:: Recorded information ::

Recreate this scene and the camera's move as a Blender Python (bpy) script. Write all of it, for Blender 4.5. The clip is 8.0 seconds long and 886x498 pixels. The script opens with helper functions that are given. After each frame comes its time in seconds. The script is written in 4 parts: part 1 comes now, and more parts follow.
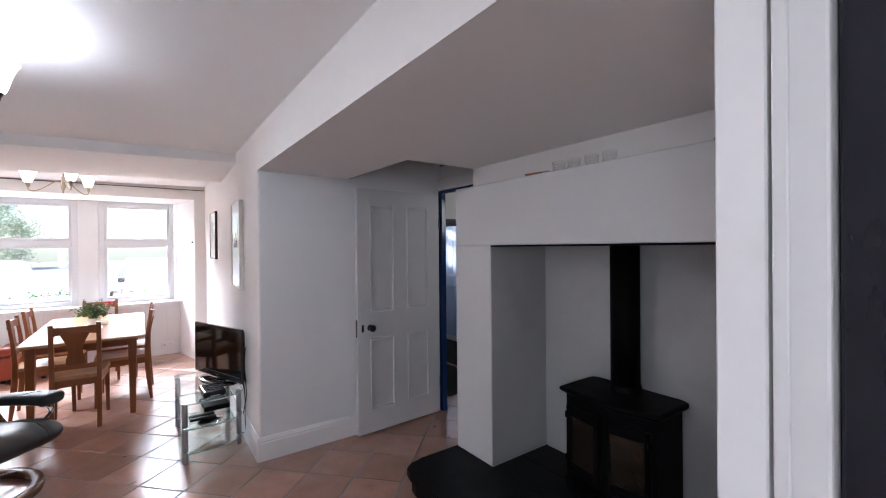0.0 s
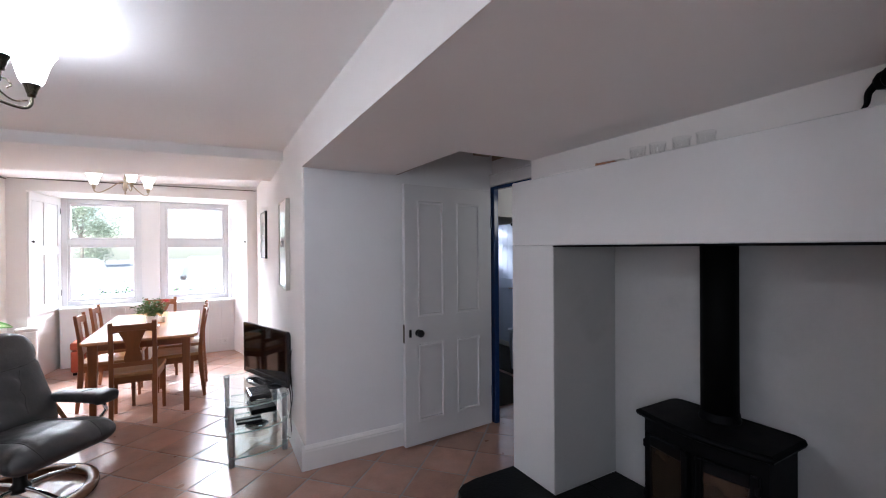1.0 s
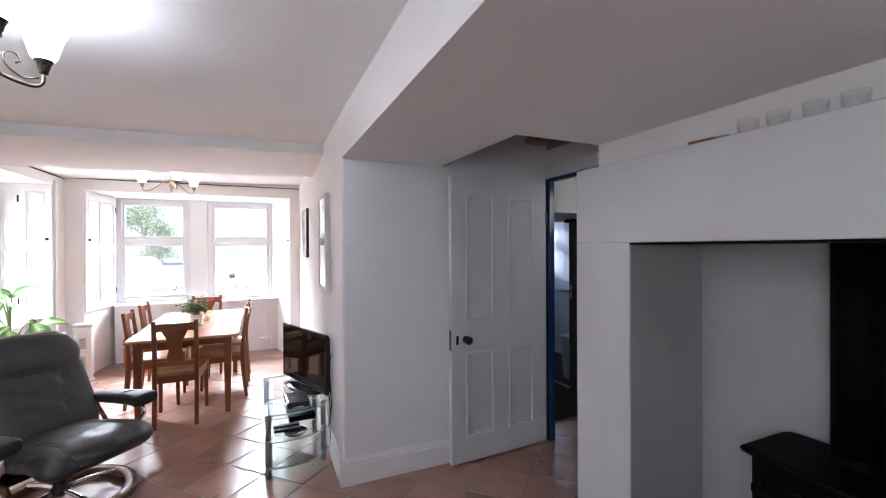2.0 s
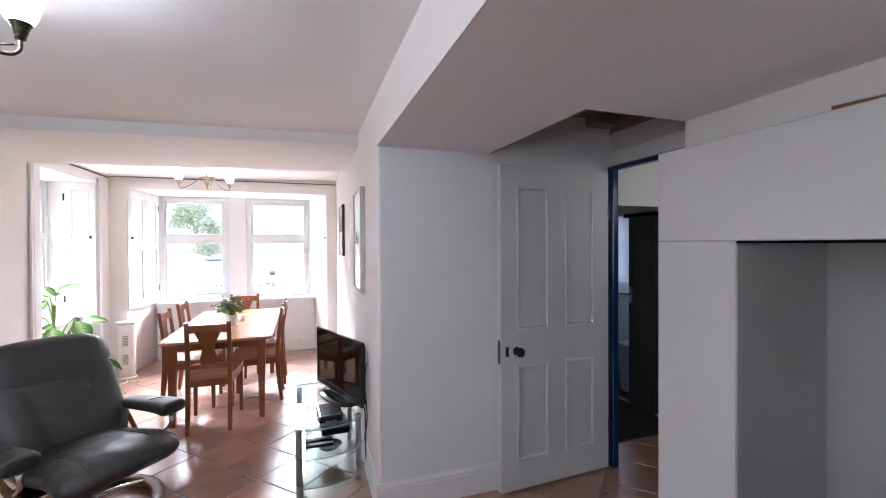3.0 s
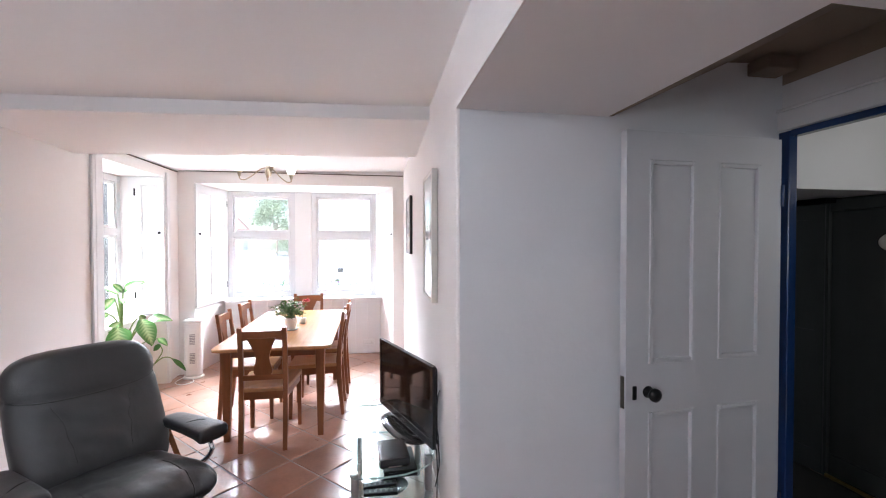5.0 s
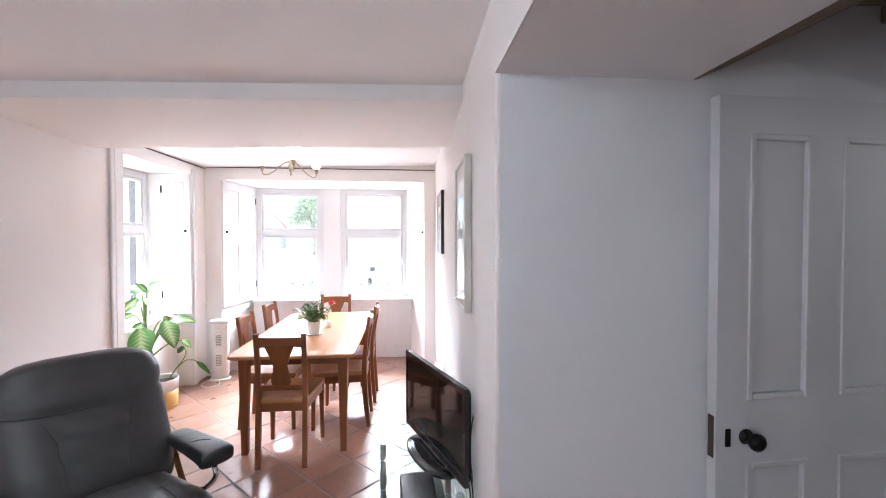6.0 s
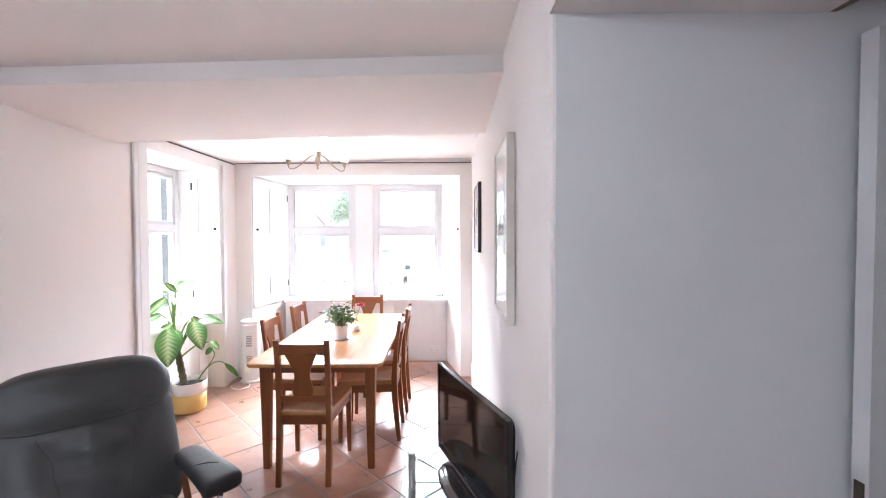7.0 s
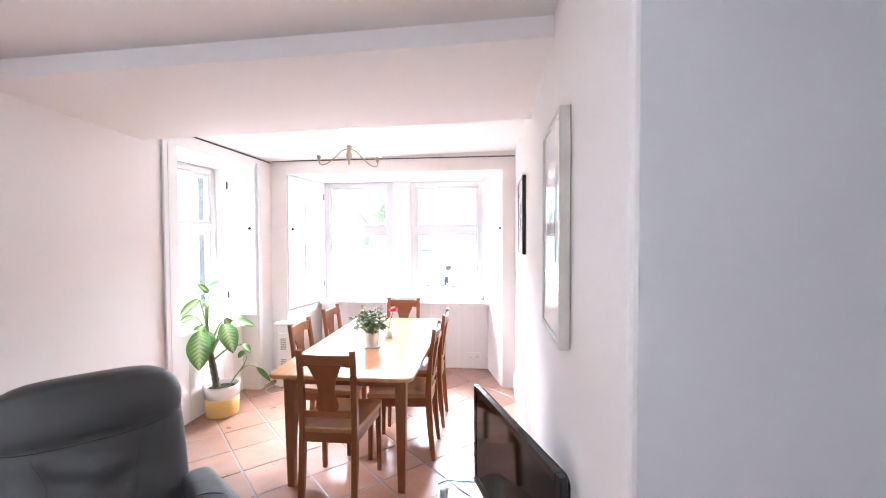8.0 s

:: Instructions to follow ::
Copy each line in full and exactly, omitting any picture.

:: Response to the exercise ::
Recreate this scene and the camera's move as a Blender Python (bpy) script. Write all of it, for Blender 4.5. The clip is 8.0 seconds long and 886x498 pixels. The script opens with helper functions that are given. After each frame comes its time in seconds. The script is written in 4 parts: part 1 comes now, and more parts follow.
0.0 s
1.0 s
2.0 s
3.0 s
5.0 s
6.0 s
7.0 s
8.0 s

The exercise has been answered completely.